=== Data supplied ===
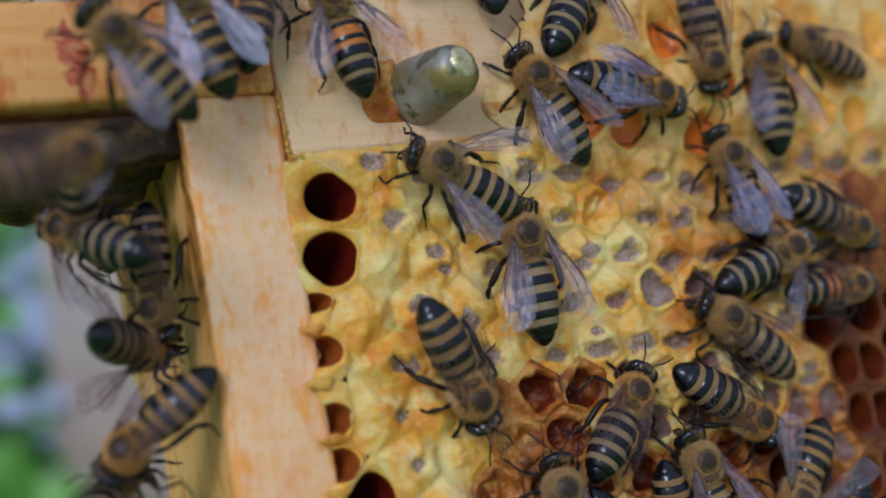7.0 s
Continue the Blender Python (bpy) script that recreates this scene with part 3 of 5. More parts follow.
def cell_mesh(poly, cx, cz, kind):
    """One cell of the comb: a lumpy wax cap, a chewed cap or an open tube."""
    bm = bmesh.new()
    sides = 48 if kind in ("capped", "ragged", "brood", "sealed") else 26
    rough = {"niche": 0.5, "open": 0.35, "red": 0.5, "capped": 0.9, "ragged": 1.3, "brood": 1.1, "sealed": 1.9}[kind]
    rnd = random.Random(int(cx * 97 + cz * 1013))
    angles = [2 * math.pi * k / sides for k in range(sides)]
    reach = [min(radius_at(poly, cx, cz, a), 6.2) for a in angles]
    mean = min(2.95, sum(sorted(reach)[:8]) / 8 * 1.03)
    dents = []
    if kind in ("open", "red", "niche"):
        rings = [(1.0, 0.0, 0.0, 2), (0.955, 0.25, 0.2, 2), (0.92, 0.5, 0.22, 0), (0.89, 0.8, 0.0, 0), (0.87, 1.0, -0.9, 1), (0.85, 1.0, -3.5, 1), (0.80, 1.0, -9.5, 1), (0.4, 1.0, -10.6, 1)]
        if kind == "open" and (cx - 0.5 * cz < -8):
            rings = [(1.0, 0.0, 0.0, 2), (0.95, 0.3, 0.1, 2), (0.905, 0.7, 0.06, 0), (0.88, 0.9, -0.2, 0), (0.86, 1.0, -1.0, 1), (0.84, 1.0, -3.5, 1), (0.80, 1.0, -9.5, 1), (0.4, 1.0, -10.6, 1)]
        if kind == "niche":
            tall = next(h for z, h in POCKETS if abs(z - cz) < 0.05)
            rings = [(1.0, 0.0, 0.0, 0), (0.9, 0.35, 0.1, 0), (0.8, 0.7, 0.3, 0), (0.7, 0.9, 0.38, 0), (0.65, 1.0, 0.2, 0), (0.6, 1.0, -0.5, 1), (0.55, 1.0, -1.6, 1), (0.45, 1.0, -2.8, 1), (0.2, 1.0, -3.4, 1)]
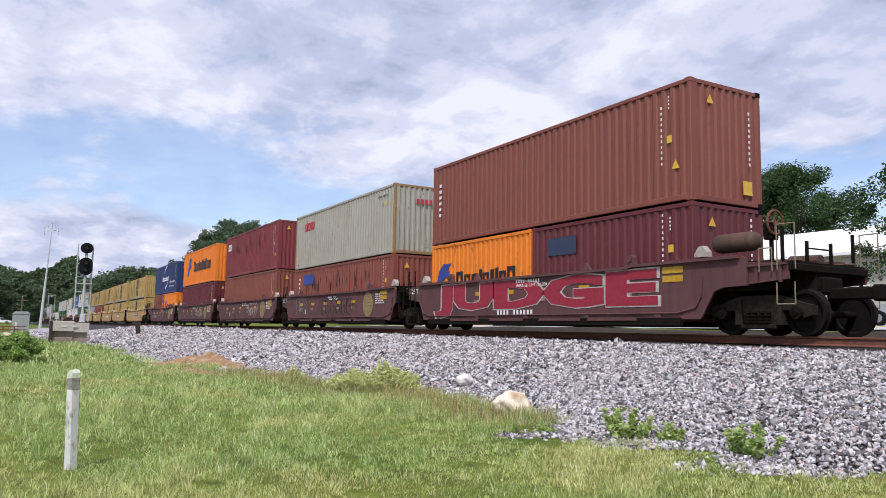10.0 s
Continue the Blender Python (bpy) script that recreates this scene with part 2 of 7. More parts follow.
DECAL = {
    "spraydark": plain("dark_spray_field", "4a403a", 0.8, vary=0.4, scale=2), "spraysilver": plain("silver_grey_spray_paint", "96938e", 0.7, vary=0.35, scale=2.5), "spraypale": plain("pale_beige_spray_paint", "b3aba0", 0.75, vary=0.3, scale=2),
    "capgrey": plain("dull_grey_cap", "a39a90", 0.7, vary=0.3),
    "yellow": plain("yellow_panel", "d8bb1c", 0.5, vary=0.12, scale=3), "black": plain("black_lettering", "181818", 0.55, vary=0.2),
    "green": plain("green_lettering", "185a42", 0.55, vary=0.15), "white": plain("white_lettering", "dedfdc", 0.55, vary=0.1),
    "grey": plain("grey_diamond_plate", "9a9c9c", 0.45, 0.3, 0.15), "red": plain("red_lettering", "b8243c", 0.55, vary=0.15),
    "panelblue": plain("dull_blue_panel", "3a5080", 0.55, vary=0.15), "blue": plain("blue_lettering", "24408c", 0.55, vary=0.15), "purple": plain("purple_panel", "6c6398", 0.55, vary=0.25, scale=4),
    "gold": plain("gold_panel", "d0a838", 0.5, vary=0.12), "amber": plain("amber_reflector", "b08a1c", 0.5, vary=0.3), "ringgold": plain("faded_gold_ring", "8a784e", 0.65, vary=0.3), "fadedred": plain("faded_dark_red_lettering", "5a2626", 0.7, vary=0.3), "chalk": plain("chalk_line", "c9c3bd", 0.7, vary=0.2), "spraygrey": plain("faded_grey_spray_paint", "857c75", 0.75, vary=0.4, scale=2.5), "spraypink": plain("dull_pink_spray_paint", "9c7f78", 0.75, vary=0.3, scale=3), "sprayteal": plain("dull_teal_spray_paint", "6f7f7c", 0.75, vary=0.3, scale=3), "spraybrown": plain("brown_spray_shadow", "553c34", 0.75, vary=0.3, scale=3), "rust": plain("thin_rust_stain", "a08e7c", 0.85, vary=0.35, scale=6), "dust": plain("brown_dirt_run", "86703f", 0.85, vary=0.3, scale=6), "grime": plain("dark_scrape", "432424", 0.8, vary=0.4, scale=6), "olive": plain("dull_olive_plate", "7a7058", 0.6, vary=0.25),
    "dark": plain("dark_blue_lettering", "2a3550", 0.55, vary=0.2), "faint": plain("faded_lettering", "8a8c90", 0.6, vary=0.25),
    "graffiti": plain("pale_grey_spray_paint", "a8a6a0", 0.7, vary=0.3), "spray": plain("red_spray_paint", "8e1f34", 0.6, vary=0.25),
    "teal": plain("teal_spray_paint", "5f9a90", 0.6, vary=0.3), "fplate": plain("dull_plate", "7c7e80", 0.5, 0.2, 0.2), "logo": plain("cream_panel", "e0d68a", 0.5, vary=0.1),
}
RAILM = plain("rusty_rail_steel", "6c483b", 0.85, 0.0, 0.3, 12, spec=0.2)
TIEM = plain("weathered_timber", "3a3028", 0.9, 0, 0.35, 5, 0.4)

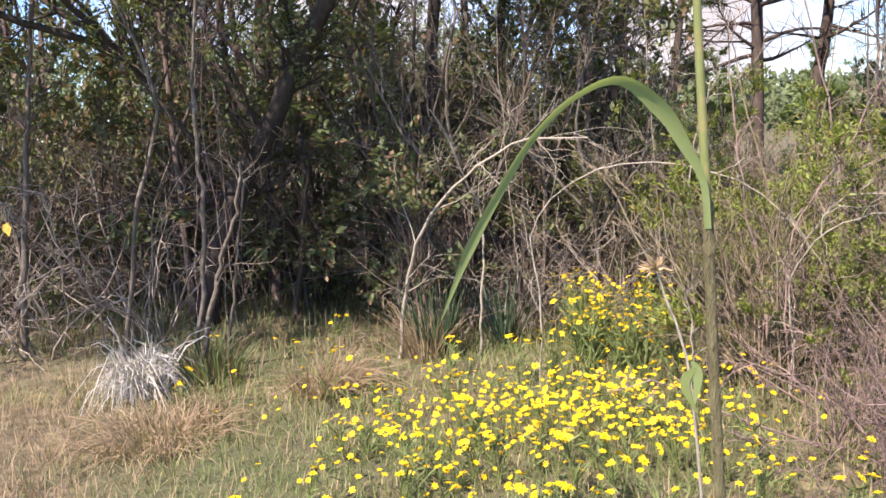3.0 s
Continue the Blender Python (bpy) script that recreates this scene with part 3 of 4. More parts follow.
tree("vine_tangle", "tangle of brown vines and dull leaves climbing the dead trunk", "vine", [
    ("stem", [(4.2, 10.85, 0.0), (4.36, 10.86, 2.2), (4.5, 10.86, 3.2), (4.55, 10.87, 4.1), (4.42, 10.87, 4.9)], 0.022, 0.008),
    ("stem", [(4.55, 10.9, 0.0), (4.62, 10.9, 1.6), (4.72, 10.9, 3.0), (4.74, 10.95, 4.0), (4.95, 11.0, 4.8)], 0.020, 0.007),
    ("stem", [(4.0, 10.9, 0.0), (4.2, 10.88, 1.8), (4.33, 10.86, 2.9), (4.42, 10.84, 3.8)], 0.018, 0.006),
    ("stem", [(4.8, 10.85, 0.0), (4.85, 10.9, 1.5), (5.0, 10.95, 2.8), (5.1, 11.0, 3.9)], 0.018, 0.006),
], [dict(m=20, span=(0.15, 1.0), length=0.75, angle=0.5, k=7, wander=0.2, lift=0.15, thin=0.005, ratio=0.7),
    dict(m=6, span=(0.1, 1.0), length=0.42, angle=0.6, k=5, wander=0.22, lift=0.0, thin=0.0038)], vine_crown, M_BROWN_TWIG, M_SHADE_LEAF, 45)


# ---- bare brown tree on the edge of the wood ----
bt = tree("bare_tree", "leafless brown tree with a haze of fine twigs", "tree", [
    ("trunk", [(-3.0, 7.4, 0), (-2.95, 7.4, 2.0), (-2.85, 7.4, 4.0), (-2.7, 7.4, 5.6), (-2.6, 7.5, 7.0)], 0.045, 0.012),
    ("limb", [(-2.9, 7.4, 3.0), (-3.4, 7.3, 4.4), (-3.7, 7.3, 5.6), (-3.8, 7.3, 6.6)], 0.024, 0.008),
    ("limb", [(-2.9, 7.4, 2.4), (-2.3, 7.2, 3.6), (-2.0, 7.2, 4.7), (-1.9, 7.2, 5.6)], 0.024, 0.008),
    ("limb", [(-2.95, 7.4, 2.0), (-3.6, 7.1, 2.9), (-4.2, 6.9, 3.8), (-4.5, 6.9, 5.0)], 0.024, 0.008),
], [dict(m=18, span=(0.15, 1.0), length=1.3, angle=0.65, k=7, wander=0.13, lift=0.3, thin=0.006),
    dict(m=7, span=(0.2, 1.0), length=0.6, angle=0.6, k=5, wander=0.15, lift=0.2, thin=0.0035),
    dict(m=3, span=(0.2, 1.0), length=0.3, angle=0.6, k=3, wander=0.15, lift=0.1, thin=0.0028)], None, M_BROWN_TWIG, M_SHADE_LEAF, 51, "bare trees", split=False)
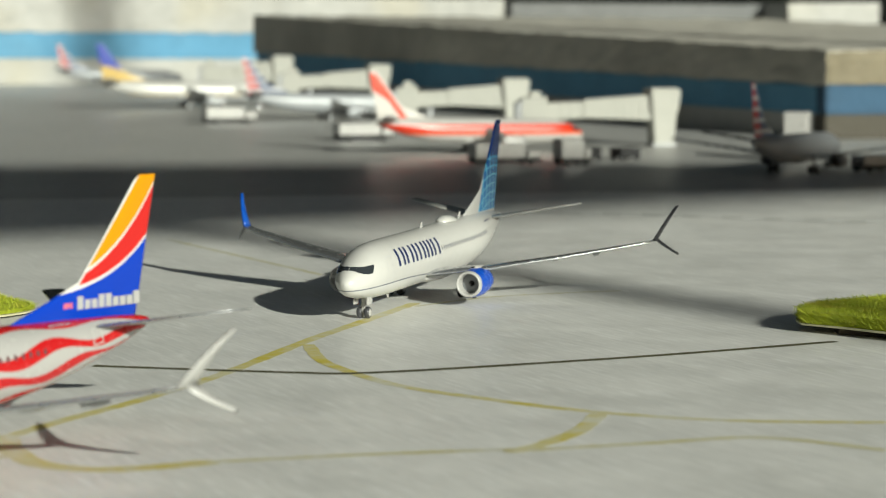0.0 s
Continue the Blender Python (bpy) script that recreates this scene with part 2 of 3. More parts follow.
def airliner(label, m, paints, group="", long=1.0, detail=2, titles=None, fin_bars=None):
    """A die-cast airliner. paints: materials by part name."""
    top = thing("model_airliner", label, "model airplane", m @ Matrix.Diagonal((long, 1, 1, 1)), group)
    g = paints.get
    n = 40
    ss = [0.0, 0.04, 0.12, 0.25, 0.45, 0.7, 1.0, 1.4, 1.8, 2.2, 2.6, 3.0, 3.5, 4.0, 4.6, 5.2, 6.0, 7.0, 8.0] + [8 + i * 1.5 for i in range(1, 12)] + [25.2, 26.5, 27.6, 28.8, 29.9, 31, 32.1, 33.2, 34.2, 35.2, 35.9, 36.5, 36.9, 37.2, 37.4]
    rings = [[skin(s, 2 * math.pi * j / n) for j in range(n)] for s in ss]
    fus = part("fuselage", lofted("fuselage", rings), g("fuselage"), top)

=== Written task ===
Reproduce the lines from the one containing "3. More parts follow." to the end of the entries, keeping both ends and adding nothing.

=== Solution to this task ===
Continue the Blender Python (bpy) script that recreates this scene with part 2 of 3. More parts follow.
def airliner(label, m, paints, group="", long=1.0, detail=2, titles=None, fin_bars=None):
    """A die-cast airliner. paints: materials by part name."""
    top = thing("model_airliner", label, "model airplane", m @ Matrix.Diagonal((long, 1, 1, 1)), group)
    g = paints.get
    n = 40
    ss = [0.0, 0.04, 0.12, 0.25, 0.45, 0.7, 1.0, 1.4, 1.8, 2.2, 2.6, 3.0, 3.5, 4.0, 4.6, 5.2, 6.0, 7.0, 8.0] + [8 + i * 1.5 for i in range(1, 12)] + [25.2, 26.5, 27.6, 28.8, 29.9, 31, 32.1, 33.2, 34.2, 35.2, 35.9, 36.5, 36.9, 37.2, 37.4]
    rings = [[skin(s, 2 * math.pi * j / n) for j in range(n)] for s in ss]
    fus = part("fuselage", lofted("fuselage", rings), g("fuselage"), top)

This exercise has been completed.